Repeat exactly, and only, the lines from the one that contains "import random" through the one that contains "pose from metres", both ends included.
----------
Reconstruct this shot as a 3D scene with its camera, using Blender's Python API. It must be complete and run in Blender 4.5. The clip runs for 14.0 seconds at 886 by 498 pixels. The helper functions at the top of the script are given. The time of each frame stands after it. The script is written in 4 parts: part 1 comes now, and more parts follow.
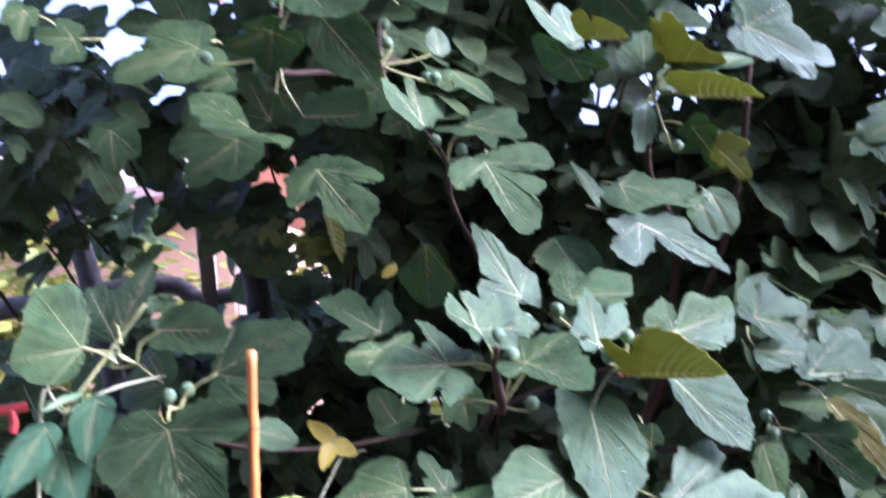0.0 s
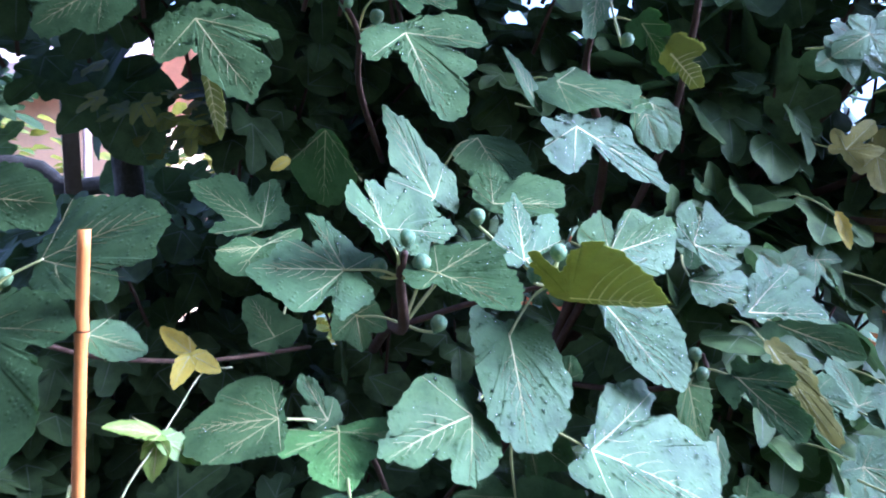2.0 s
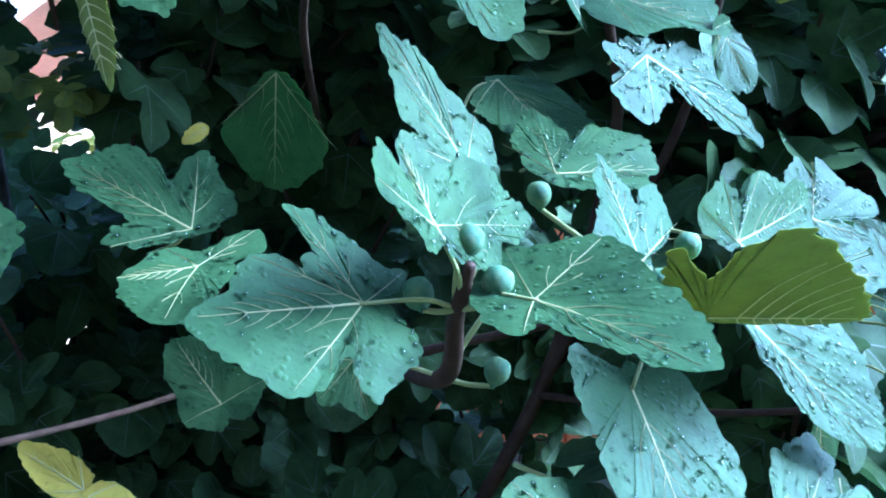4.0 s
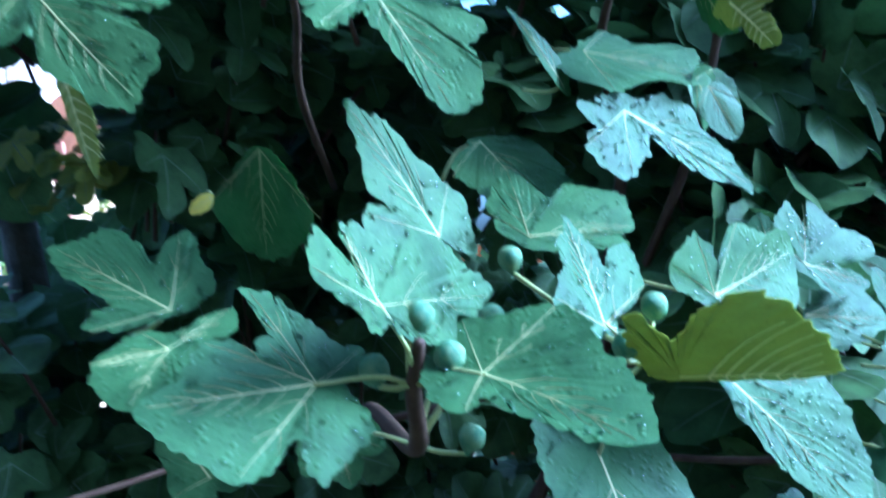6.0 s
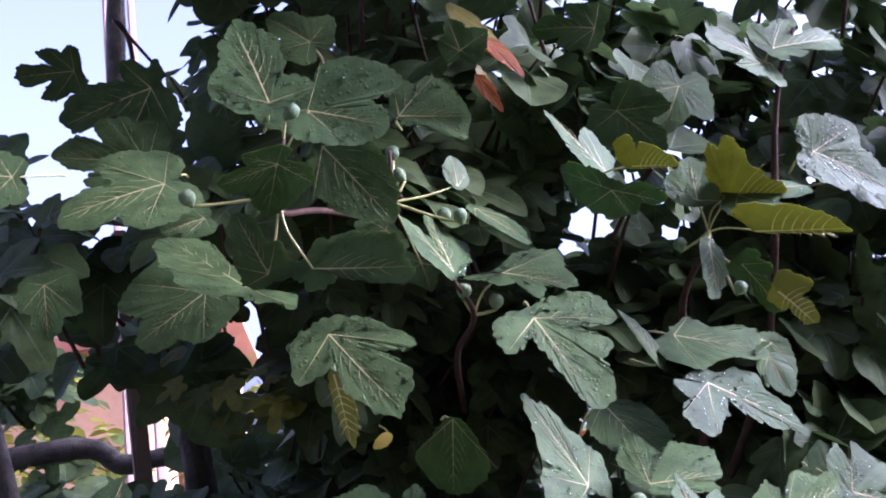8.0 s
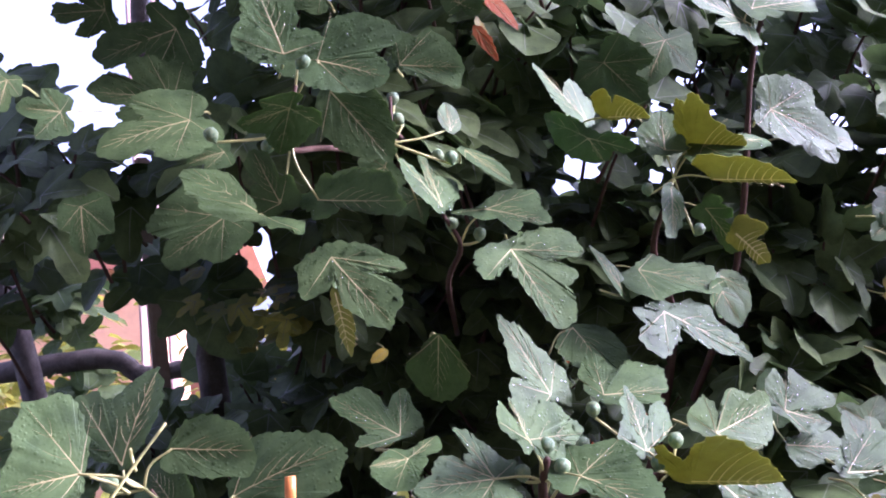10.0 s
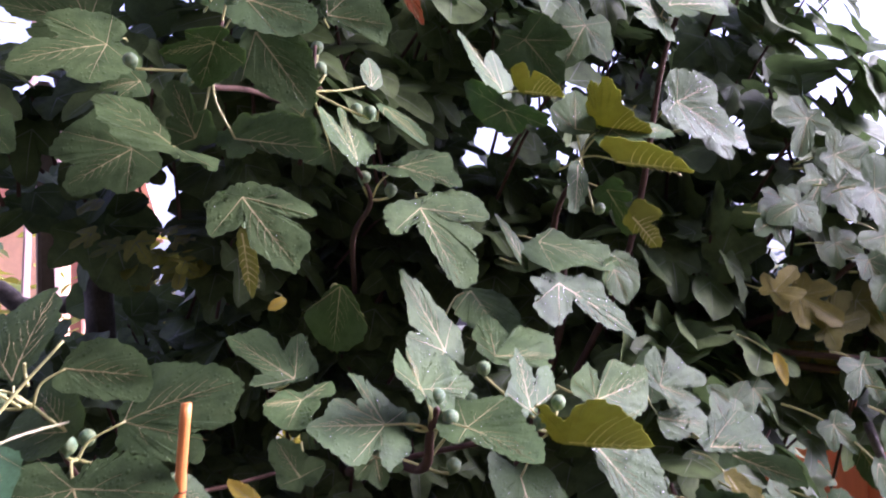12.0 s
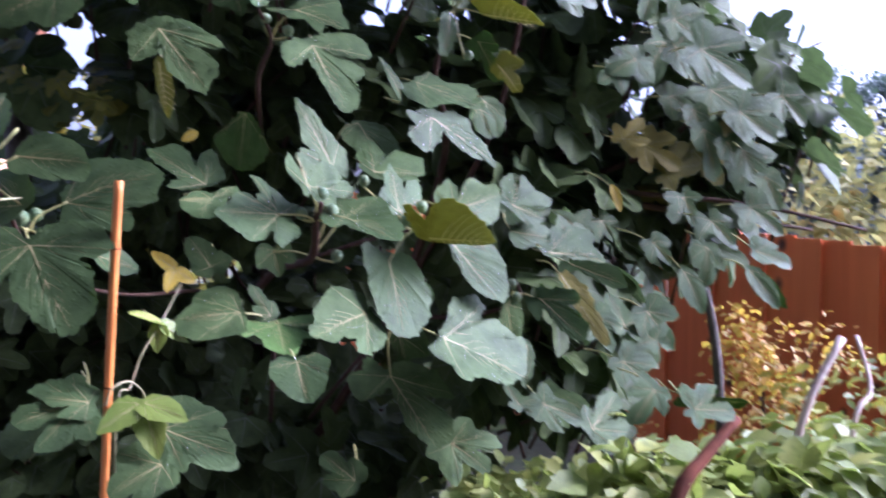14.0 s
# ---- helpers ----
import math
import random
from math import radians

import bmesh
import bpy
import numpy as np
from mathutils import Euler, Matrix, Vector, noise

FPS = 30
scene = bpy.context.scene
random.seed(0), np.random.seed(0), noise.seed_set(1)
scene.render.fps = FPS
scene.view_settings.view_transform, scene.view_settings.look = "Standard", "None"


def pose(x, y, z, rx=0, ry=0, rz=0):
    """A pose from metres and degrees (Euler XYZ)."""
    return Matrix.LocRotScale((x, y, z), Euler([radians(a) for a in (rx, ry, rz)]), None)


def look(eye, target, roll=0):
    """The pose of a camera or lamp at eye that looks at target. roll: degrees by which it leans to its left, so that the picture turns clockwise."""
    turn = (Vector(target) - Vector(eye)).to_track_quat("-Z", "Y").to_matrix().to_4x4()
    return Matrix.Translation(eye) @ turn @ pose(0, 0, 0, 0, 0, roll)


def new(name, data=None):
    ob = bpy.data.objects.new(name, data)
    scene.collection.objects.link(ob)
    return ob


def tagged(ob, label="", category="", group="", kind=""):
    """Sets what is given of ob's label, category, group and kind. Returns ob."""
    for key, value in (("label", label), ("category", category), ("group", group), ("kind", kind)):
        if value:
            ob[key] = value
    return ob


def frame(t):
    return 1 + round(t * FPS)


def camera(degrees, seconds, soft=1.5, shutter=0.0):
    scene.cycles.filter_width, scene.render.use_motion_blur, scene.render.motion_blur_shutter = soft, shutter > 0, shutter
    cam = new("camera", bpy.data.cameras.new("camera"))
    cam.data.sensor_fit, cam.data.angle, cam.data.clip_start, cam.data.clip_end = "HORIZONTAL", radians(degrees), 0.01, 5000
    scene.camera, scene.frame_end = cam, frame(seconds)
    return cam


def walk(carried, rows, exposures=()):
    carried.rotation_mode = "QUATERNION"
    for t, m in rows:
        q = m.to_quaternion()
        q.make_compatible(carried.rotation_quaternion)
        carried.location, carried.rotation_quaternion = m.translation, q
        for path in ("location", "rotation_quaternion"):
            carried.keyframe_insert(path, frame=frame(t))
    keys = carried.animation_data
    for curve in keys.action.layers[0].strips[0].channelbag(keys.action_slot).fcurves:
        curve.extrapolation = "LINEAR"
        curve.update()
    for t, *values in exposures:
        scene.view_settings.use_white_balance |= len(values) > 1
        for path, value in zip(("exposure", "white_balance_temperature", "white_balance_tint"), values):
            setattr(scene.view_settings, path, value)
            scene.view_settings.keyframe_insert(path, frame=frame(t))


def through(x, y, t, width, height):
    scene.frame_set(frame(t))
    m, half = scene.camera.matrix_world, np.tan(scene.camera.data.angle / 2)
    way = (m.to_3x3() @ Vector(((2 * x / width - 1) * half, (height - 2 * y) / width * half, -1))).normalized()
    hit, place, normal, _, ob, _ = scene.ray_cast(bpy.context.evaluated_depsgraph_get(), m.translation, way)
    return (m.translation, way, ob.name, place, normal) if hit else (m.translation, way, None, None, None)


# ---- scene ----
----------
** Response to the task **
import random
from math import radians

import bmesh
import bpy
import numpy as np
from mathutils import Euler, Matrix, Vector, noise

FPS = 30
scene = bpy.context.scene
random.seed(0), np.random.seed(0), noise.seed_set(1)
scene.render.fps = FPS
scene.view_settings.view_transform, scene.view_settings.look = "Standard", "None"


def pose(x, y, z, rx=0, ry=0, rz=0):
    """A pose from metres and degrees (Euler XYZ)."""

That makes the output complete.